What you should do> Will you output all of the data below exactly, omitting the images?

## start Dataset extract

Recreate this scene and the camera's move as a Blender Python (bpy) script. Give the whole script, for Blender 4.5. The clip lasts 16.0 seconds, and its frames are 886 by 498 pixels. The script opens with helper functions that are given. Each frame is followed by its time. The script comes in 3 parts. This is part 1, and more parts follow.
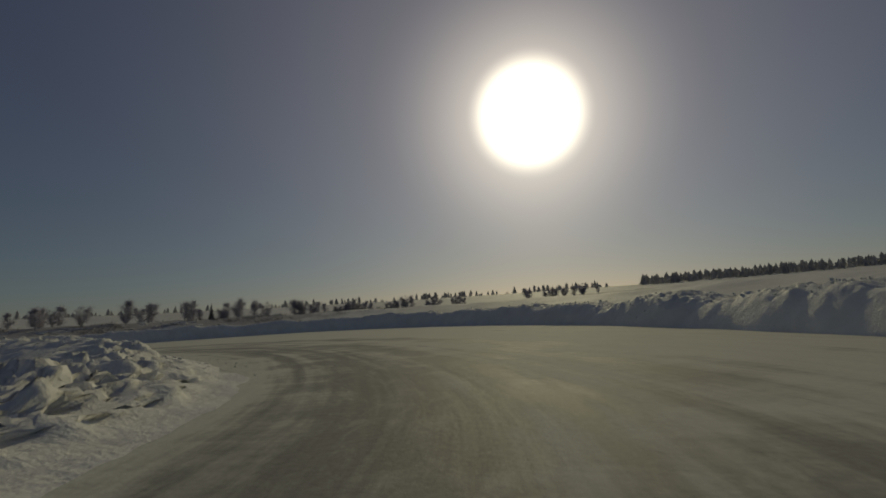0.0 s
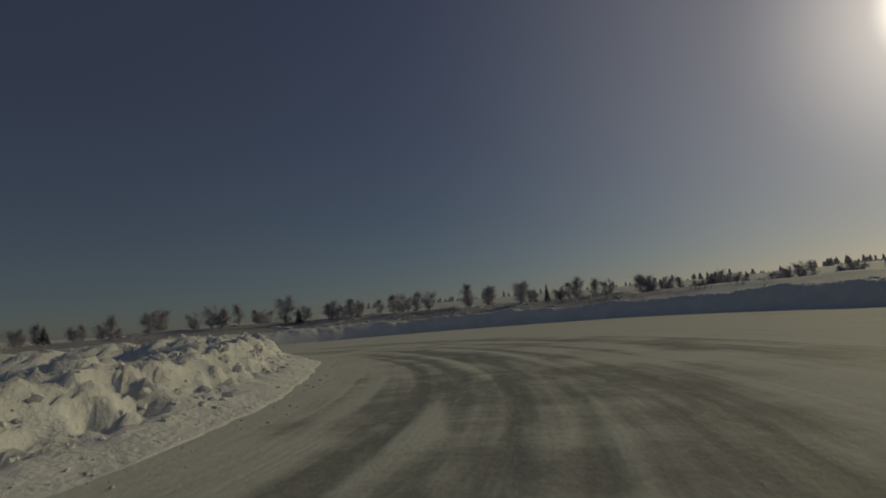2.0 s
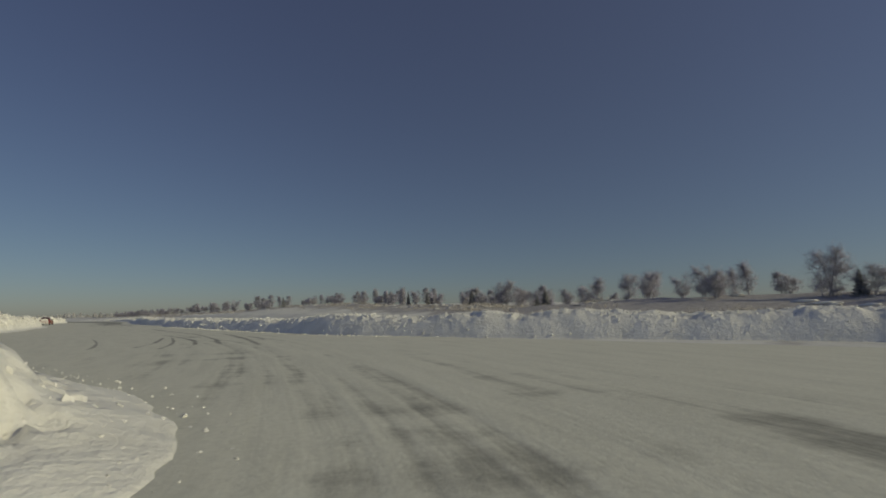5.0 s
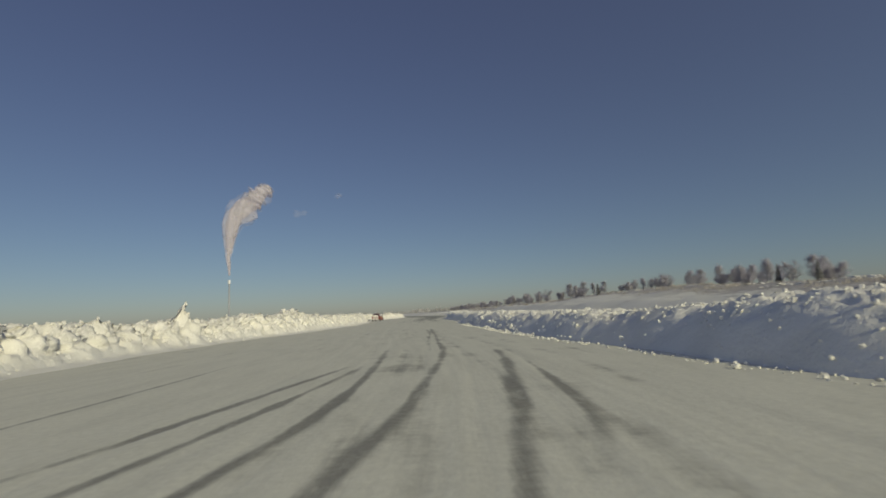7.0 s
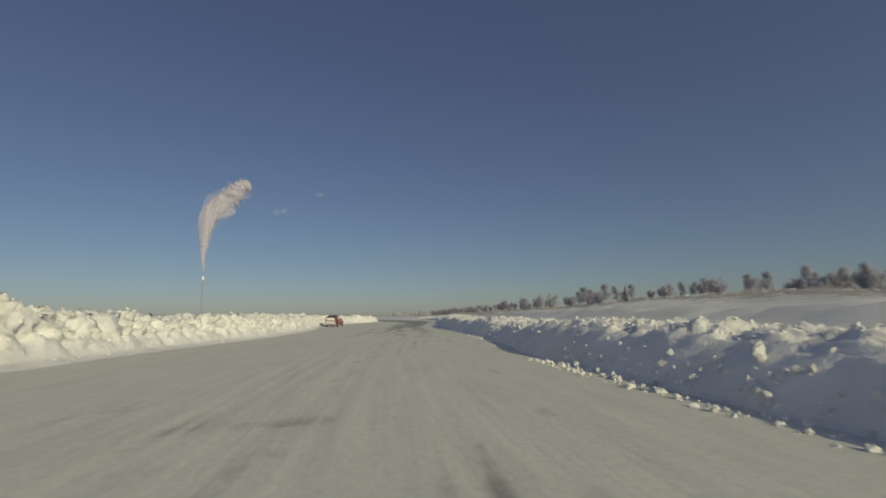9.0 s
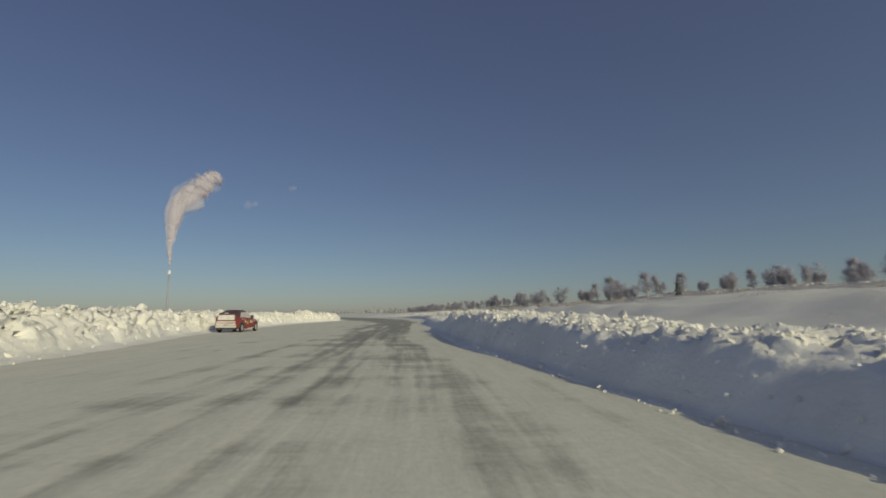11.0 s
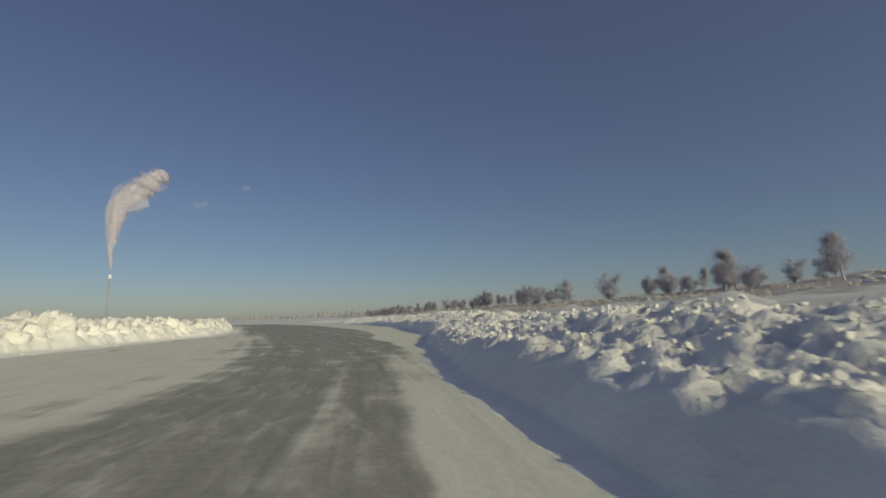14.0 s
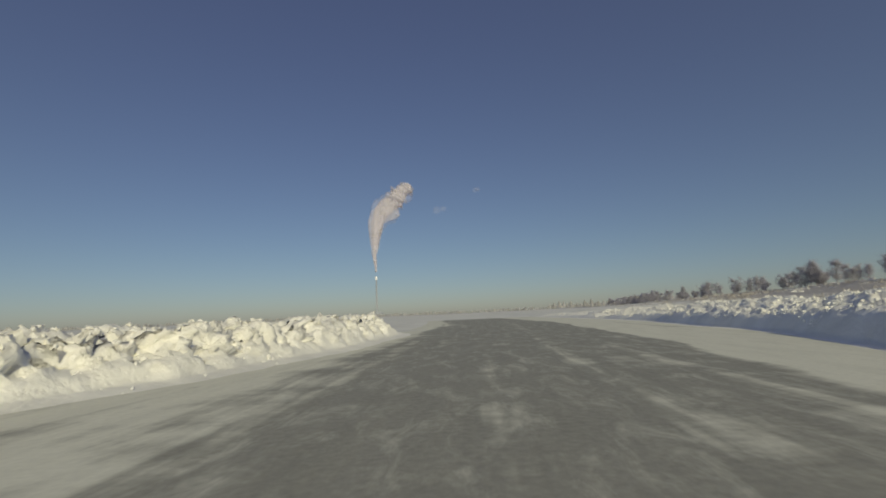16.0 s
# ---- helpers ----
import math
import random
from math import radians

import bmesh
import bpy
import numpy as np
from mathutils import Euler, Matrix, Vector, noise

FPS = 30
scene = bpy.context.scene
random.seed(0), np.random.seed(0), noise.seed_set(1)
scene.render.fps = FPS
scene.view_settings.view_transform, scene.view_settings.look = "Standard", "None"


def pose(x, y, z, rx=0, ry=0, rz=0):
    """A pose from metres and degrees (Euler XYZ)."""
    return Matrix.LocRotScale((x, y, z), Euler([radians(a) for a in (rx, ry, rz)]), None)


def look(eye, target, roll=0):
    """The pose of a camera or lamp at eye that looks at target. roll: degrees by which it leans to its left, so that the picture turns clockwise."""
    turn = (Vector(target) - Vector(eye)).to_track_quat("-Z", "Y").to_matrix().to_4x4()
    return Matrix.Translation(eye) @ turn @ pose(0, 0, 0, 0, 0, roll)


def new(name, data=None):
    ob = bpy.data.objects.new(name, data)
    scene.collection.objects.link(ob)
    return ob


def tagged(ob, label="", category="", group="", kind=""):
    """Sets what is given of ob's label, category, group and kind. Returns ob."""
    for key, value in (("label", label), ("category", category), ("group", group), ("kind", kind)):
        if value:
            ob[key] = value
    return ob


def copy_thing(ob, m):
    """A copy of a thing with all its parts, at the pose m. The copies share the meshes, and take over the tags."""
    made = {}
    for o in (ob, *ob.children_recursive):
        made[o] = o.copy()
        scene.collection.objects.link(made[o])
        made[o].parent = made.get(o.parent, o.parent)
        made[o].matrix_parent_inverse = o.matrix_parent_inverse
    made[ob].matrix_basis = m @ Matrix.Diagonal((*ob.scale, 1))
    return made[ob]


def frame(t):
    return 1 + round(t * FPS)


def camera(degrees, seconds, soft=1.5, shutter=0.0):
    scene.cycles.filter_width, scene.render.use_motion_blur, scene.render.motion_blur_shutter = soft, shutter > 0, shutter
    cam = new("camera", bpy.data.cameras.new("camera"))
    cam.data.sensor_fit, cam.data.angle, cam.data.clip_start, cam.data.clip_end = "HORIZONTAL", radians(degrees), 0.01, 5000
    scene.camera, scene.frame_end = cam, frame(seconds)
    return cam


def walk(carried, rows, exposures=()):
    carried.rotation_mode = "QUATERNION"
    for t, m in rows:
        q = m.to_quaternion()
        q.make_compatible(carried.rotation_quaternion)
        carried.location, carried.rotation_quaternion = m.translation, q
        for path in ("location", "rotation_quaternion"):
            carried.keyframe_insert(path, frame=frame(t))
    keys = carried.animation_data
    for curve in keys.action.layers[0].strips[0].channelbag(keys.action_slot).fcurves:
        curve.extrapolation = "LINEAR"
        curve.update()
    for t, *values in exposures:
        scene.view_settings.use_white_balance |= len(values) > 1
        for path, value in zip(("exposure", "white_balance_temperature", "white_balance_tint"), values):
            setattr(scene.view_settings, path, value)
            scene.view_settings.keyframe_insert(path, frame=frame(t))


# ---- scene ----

## end Dataset extract

Right answer>
Recreate this scene and the camera's move as a Blender Python (bpy) script. Give the whole script, for Blender 4.5. The clip lasts 16.0 seconds, and its frames are 886 by 498 pixels. The script opens with helper functions that are given. Each frame is followed by its time. The script comes in 3 parts. This is part 1, and more parts follow.
0.0 s
2.0 s
5.0 s
7.0 s
9.0 s
11.0 s
14.0 s
16.0 s
# ---- helpers ----
import math
import random
from math import radians

import bmesh
import bpy
import numpy as np
from mathutils import Euler, Matrix, Vector, noise

FPS = 30
scene = bpy.context.scene
random.seed(0), np.random.seed(0), noise.seed_set(1)
scene.render.fps = FPS
scene.view_settings.view_transform, scene.view_settings.look = "Standard", "None"


def pose(x, y, z, rx=0, ry=0, rz=0):
    """A pose from metres and degrees (Euler XYZ)."""
    return Matrix.LocRotScale((x, y, z), Euler([radians(a) for a in (rx, ry, rz)]), None)


def look(eye, target, roll=0):
    """The pose of a camera or lamp at eye that looks at target. roll: degrees by which it leans to its left, so that the picture turns clockwise."""
    turn = (Vector(target) - Vector(eye)).to_track_quat("-Z", "Y").to_matrix().to_4x4()
    return Matrix.Translation(eye) @ turn @ pose(0, 0, 0, 0, 0, roll)


def new(name, data=None):
    ob = bpy.data.objects.new(name, data)
    scene.collection.objects.link(ob)
    return ob


def tagged(ob, label="", category="", group="", kind=""):
    """Sets what is given of ob's label, category, group and kind. Returns ob."""
    for key, value in (("label", label), ("category", category), ("group", group), ("kind", kind)):
        if value:
            ob[key] = value
    return ob


def copy_thing(ob, m):
    """A copy of a thing with all its parts, at the pose m. The copies share the meshes, and take over the tags."""
    made = {}
    for o in (ob, *ob.children_recursive):
        made[o] = o.copy()
        scene.collection.objects.link(made[o])
        made[o].parent = made.get(o.parent, o.parent)
        made[o].matrix_parent_inverse = o.matrix_parent_inverse
    made[ob].matrix_basis = m @ Matrix.Diagonal((*ob.scale, 1))
    return made[ob]


def frame(t):
    return 1 + round(t * FPS)


def camera(degrees, seconds, soft=1.5, shutter=0.0):
    scene.cycles.filter_width, scene.render.use_motion_blur, scene.render.motion_blur_shutter = soft, shutter > 0, shutter
    cam = new("camera", bpy.data.cameras.new("camera"))
    cam.data.sensor_fit, cam.data.angle, cam.data.clip_start, cam.data.clip_end = "HORIZONTAL", radians(degrees), 0.01, 5000
    scene.camera, scene.frame_end = cam, frame(seconds)
    return cam


def walk(carried, rows, exposures=()):
    carried.rotation_mode = "QUATERNION"
    for t, m in rows:
        q = m.to_quaternion()
        q.make_compatible(carried.rotation_quaternion)
        carried.location, carried.rotation_quaternion = m.translation, q
        for path in ("location", "rotation_quaternion"):
            carried.keyframe_insert(path, frame=frame(t))
    keys = carried.animation_data
    for curve in keys.action.layers[0].strips[0].channelbag(keys.action_slot).fcurves:
        curve.extrapolation = "LINEAR"
        curve.update()
    for t, *values in exposures:
        scene.view_settings.use_white_balance |= len(values) > 1
        for path, value in zip(("exposure", "white_balance_temperature", "white_balance_tint"), values):
            setattr(scene.view_settings, path, value)
            scene.view_settings.keyframe_insert(path, frame=frame(t))


# ---- scene ----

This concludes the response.